## DATASET SECTION
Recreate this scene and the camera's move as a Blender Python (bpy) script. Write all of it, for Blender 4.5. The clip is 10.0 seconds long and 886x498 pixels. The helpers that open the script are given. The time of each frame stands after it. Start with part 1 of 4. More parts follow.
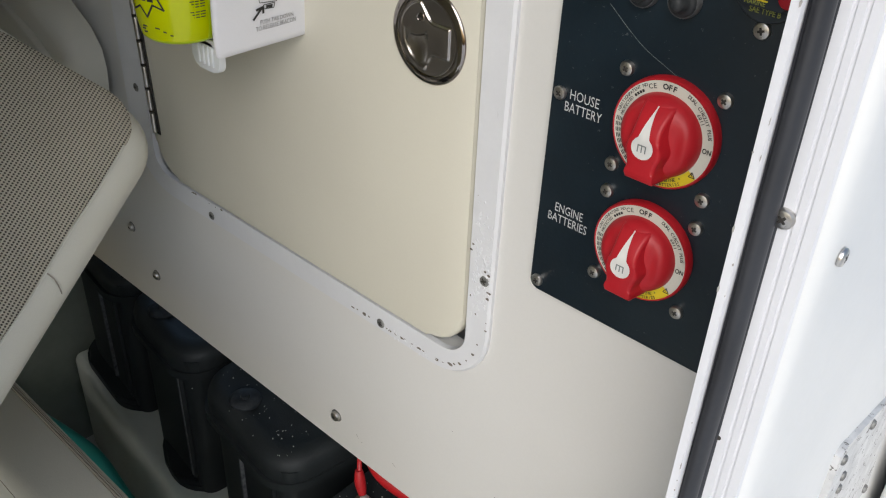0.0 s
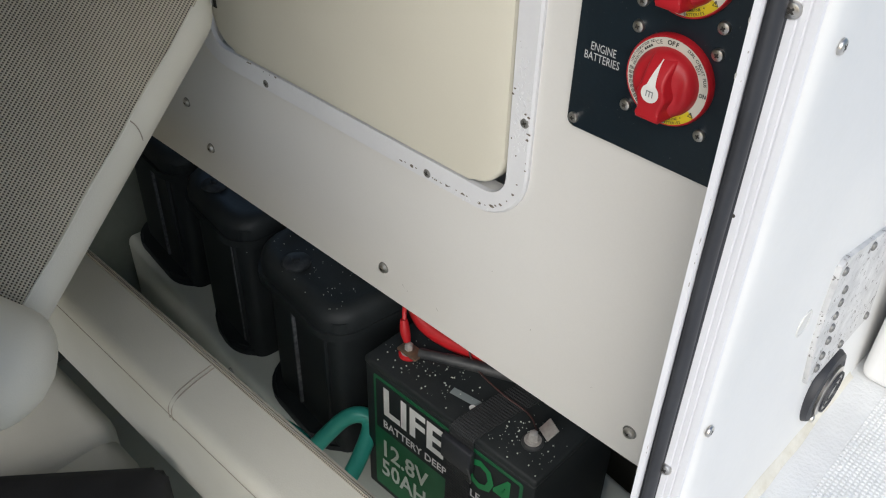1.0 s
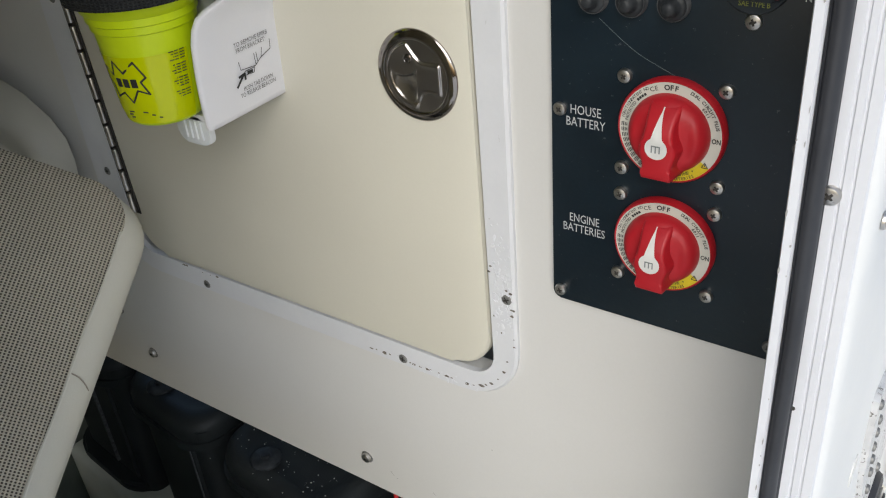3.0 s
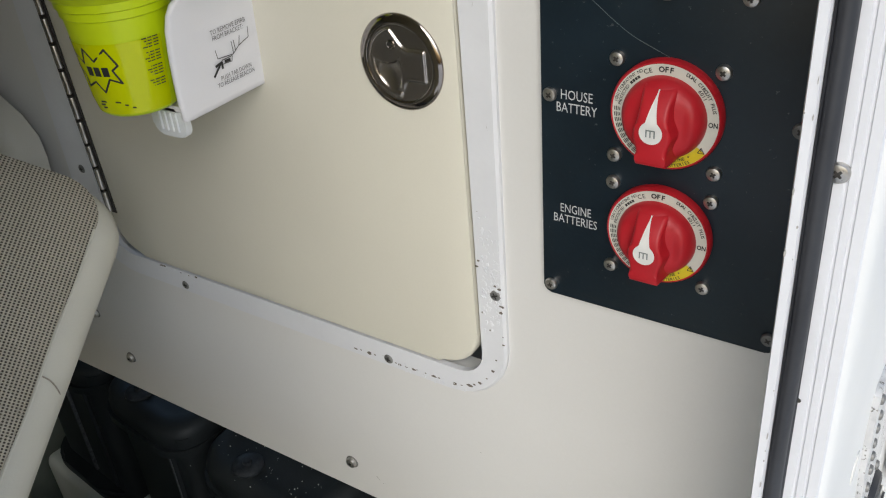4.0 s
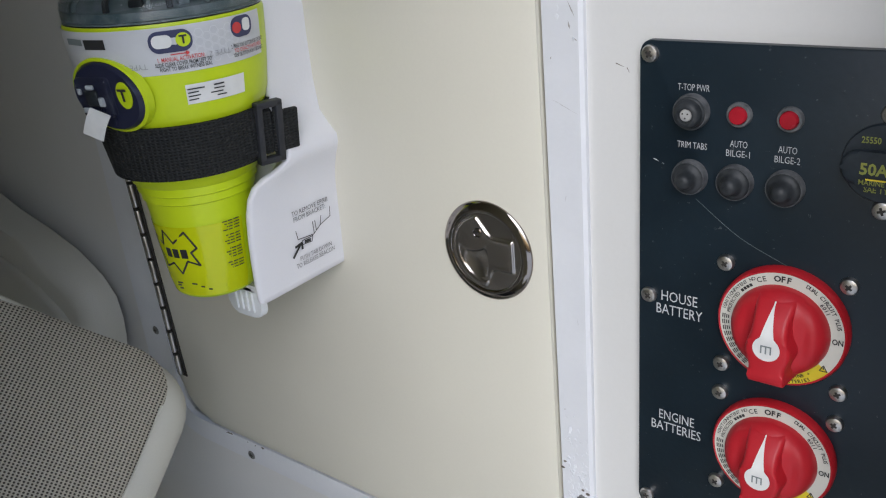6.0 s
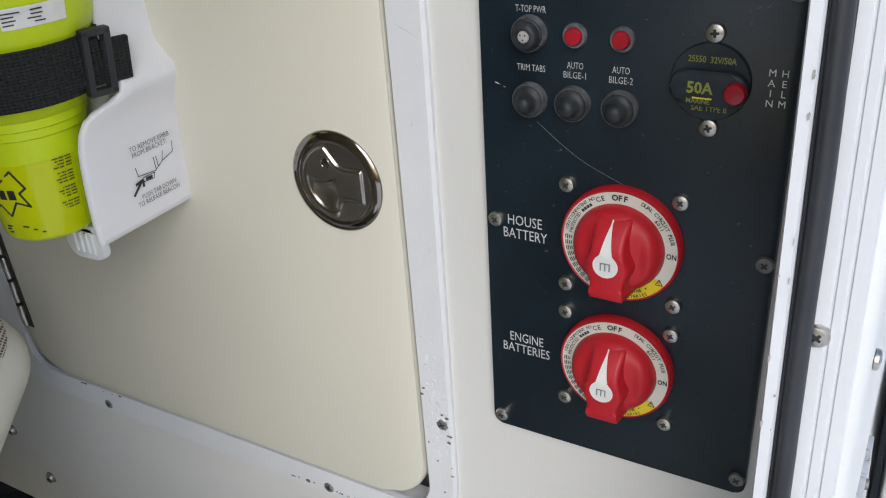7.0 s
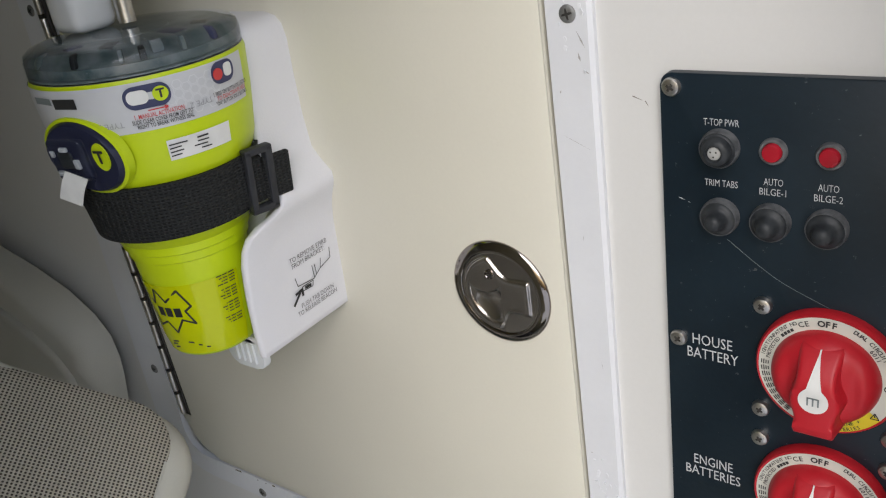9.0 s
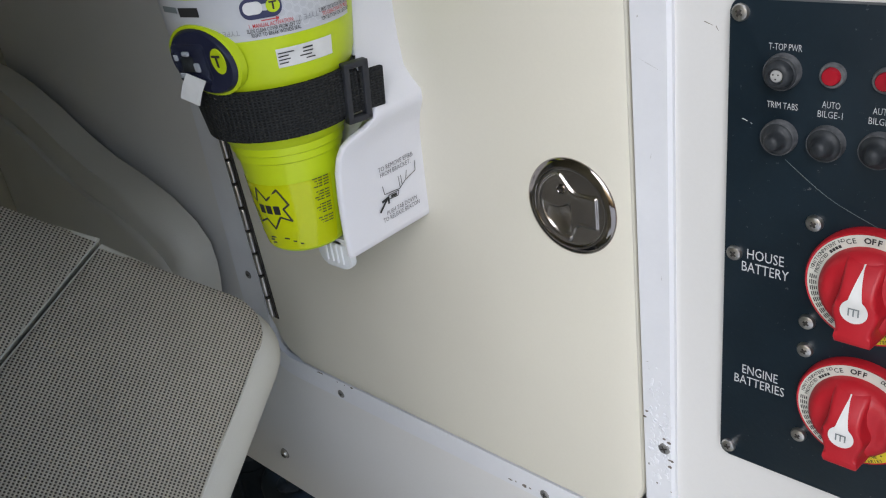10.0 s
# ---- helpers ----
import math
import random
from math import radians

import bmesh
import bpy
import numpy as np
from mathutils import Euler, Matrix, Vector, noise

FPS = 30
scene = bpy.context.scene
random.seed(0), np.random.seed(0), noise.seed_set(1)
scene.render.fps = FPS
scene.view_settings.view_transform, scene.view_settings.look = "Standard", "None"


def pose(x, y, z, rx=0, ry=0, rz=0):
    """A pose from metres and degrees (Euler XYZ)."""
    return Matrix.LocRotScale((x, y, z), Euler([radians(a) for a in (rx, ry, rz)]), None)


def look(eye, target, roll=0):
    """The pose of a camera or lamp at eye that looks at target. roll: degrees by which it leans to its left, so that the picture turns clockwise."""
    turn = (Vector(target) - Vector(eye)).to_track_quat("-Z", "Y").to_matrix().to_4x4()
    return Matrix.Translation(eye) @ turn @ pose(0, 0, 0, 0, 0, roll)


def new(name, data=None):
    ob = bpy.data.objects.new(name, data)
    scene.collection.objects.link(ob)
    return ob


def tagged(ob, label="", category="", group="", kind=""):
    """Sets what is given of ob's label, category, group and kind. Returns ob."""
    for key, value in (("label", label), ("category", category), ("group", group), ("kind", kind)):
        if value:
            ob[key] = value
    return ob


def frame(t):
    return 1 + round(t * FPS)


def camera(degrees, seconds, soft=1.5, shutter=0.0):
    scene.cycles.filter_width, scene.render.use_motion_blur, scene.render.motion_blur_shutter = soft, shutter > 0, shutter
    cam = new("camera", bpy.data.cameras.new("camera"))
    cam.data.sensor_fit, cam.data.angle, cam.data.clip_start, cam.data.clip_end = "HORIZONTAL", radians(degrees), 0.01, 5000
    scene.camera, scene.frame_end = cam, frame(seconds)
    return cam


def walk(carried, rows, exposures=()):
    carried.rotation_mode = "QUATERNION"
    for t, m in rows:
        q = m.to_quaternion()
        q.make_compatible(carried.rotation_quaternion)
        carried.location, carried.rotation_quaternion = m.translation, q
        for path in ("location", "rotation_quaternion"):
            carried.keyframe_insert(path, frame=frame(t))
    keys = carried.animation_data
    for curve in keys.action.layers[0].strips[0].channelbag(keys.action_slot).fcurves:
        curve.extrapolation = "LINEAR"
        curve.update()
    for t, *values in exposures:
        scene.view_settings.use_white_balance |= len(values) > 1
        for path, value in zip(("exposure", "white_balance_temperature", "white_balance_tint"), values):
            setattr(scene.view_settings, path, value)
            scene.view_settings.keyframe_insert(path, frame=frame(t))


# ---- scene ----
cam = camera(53.4, 10.0, soft=1.15)
PATH = [
    (0, (0.297, -0.45, 1.378), (-0.798, 0.81, 0.277), 2.8),
    (0.5, (0.33, -0.503, 1.367), (-0.743, 0.696, 0.179), 2.4),
    (0.8, (0.352, -0.53, 1.36), (-0.711, 0.628, 0.123), 1.9),
    (1, (0.352, -0.54, 1.367), (-0.702, 0.615, 0.12), 1.8),
    (1.2, (0.339, -0.533, 1.365), (-0.725, 0.637, 0.142), 0.5),
    (1.5, (0.321, -0.539, 1.378), (-0.748, 0.687, 0.215), -1.7),
    (1.7, (0.32, -0.538, 1.383), (-0.756, 0.707, 0.245), -2.7),
    (2, (0.301, -0.529, 1.385), (-0.761, 0.751, 0.274), -3.7),
    (2.5, (0.276, -0.501, 1.382), (-0.742, 0.838, 0.299), -4.5),
    (3, (0.255, -0.491, 1.396), (-0.748, 0.866, 0.322), -5.2),
    (3.2, (0.253, -0.494, 1.395), (-0.733, 0.879, 0.326), -4.6),
    (4.3, (0.232, -0.469, 1.371), (-0.745, 0.919, 0.313), -5.0),
    (4.5, (0.219, -0.461, 1.371), (-0.792, 0.937, 0.358), -4.8),
    (5, (0.19, -0.455, 1.382), (-0.978, 0.94, 0.55), -5.5),
    (5.2, (0.198, -0.452, 1.388), (-1.0, 0.936, 0.588), -5.7),
    (5.5, (0.203, -0.445, 1.389), (-1.002, 0.95, 0.612), -5.7),
    (6, (0.205, -0.438, 1.397), (-0.961, 0.978, 0.599), -5.4),
    (6.2, (0.217, -0.437, 1.386), (-0.838, 1.027, 0.525), -4.2),
    (7.3, (0.218, -0.425, 1.39), (-0.685, 1.09, 0.447), -3.7),
    (7.5, (0.225, -0.434, 1.393), (-0.676, 1.083, 0.45), -3.6),
    (8, (0.22, -0.435, 1.393), (-0.68, 1.081, 0.449), -3.7),
    (8.5, (0.219, -0.43, 1.401), (-0.711, 1.077, 0.472), -4.6),
    (8.6, (0.203, -0.423, 1.413), (-0.767, 1.069, 0.5), -6.0),
    (8.7, (0.187, -0.417, 1.418), (-0.838, 1.054, 0.532), -7.2),
    (8.8, (0.176, -0.413, 1.421), (-0.895, 1.038, 0.557), -7.7),
    (9, (0.169, -0.399, 1.424), (-0.978, 0.998, 0.568), -8.8),
    (9.2, (0.166, -0.402, 1.427), (-1.014, 0.965, 0.567), -9.0),
    (9.5, (0.184, -0.419, 1.424), (-1.05, 0.883, 0.54), -8.9),
    (10, (0.205, -0.442, 1.42), (-1.062, 0.798, 0.494), -8.3),
]
BALANCE = [(0, 0.0, 6550, 8), (2.5, 0.0, 6500, 7), (5, 0.0, 6550, 7), (6, 0.05, 5980, 10), (7.5, -0.03, 6350, 8), (8.5, -0.03, 6400, 9), (9, 0.08, 6400, 10), (9.5, 0.1, 6200, 10), (10, 0.15, 6000, 10)]
walk(cam, [(t, look(eye, target, roll)) for t, eye, target, roll in PATH], BALANCE)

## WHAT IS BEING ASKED
How many lines of the data contain the word "kind"? Answer with the number alone.

## TASK RESULT
3